In 2018, this en banc case held that Jesse Andrew did not receive proper constitutionally granted counsel during the first phase of the legal system.[13] Initially, Andrews was raised in a segregated and poverty-stricken area of Mobile, Alabama at a school that has since been shuttered based on their violations of the Eighth Amendment. Because of this, Murguia wrote that mitigating information was not told to the court and therefore the death penalty should not be judged by those standards.
In 2019, Judge Murguia and the panel of judges ruled that the Board of Immigration Appeals violated the petitioners’ rights as immigrants.[14] The violation concerned the actions that the government took that disabused the plaintiffs’ rights of due process before their status was terminated.
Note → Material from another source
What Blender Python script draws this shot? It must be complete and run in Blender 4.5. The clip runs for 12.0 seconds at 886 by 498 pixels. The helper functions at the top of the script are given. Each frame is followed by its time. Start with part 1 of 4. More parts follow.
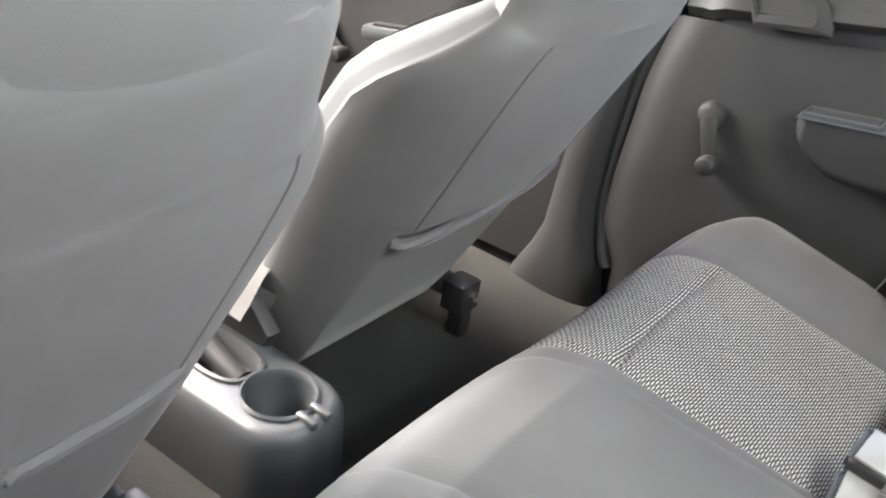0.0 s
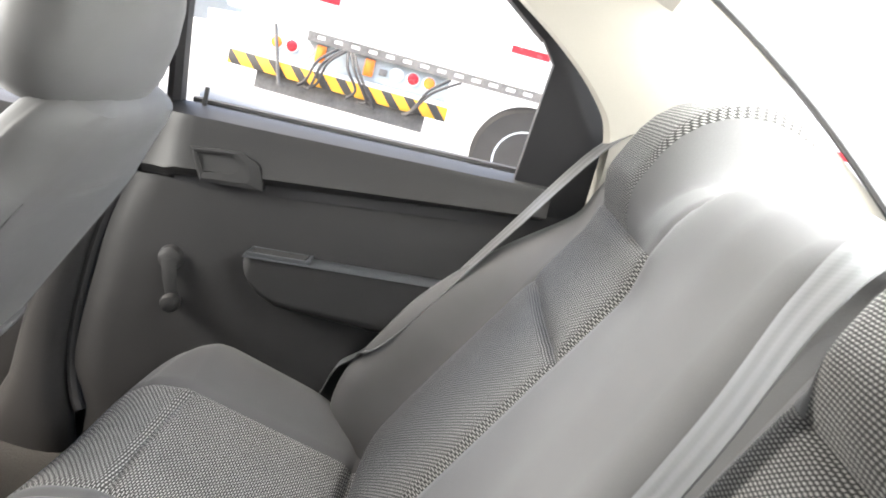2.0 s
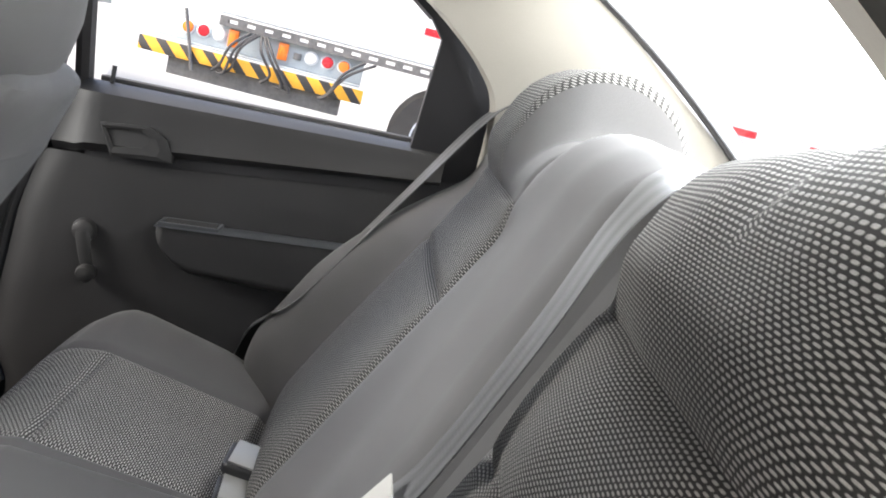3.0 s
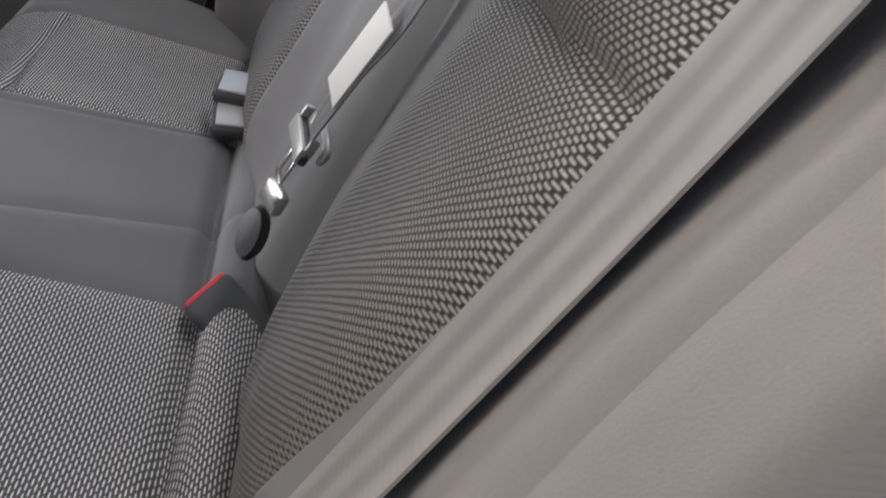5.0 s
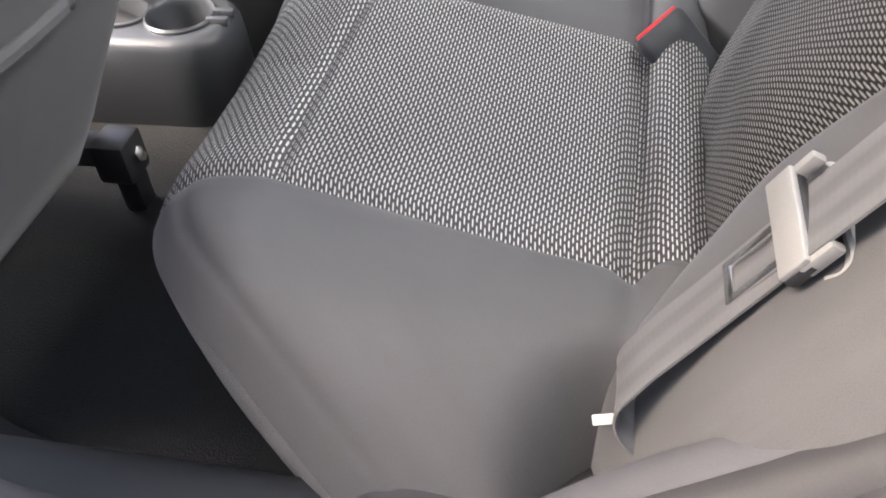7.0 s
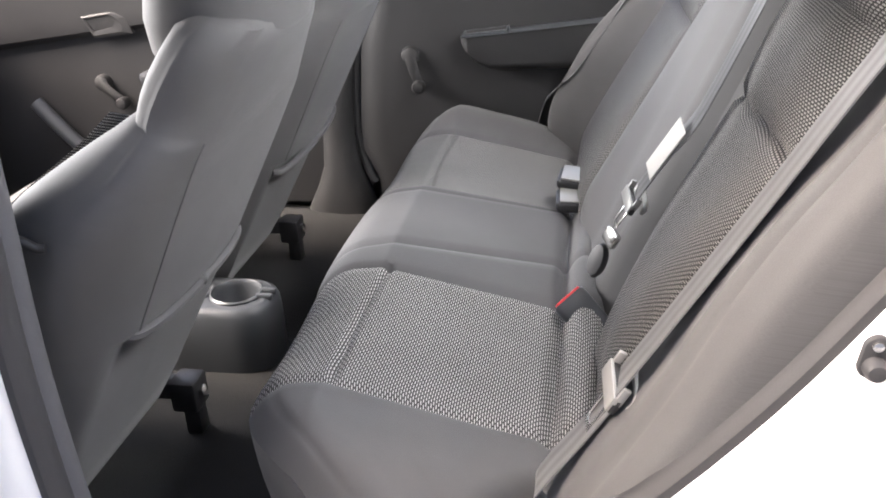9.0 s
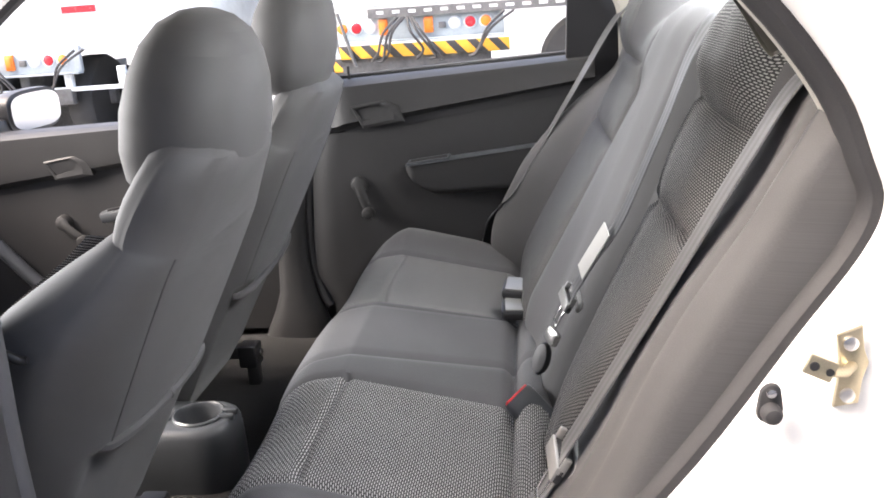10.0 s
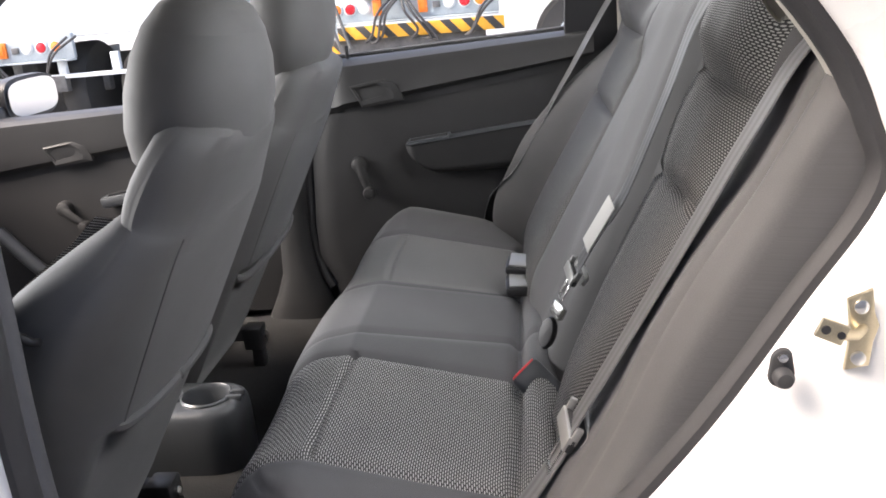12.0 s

The basis of this decision was supported by the fact that the Board did not provide “sufficient” information to the Plaintiffs. Judge Murguia wrote that even though they were in the U.S. for fourteen years, they were not judged fairly and given the proper information and denied their relief of deportation based on a single page that didn’t hold up under scrutiny.
In the 2020 opinion written by Judge Murguia for the 9th Circuit Court of Appeals, she and her fellow judges overturned the lower court’s ruling since they deemed an incorrect application of statutes since her case was thrown out.[15] Based on statute. Cal. Civ. Code § 51.9(a)(1)(F) (1996), the panel headed by Murguia ruled that their relationship constituted by the statute and therefore Weinstein was suited to use his leverage to allegedly abuse the plaintiff. This ruling and the following opinion reversed the ruling from the Supreme Court of California. This case was also instrumental to the cohesion of the Me Too movement as well.
Murguia's twin sister is noted civil rights leader Janet Murguía, while her older brother, Carlos Murguia, was a United States district judge.[16]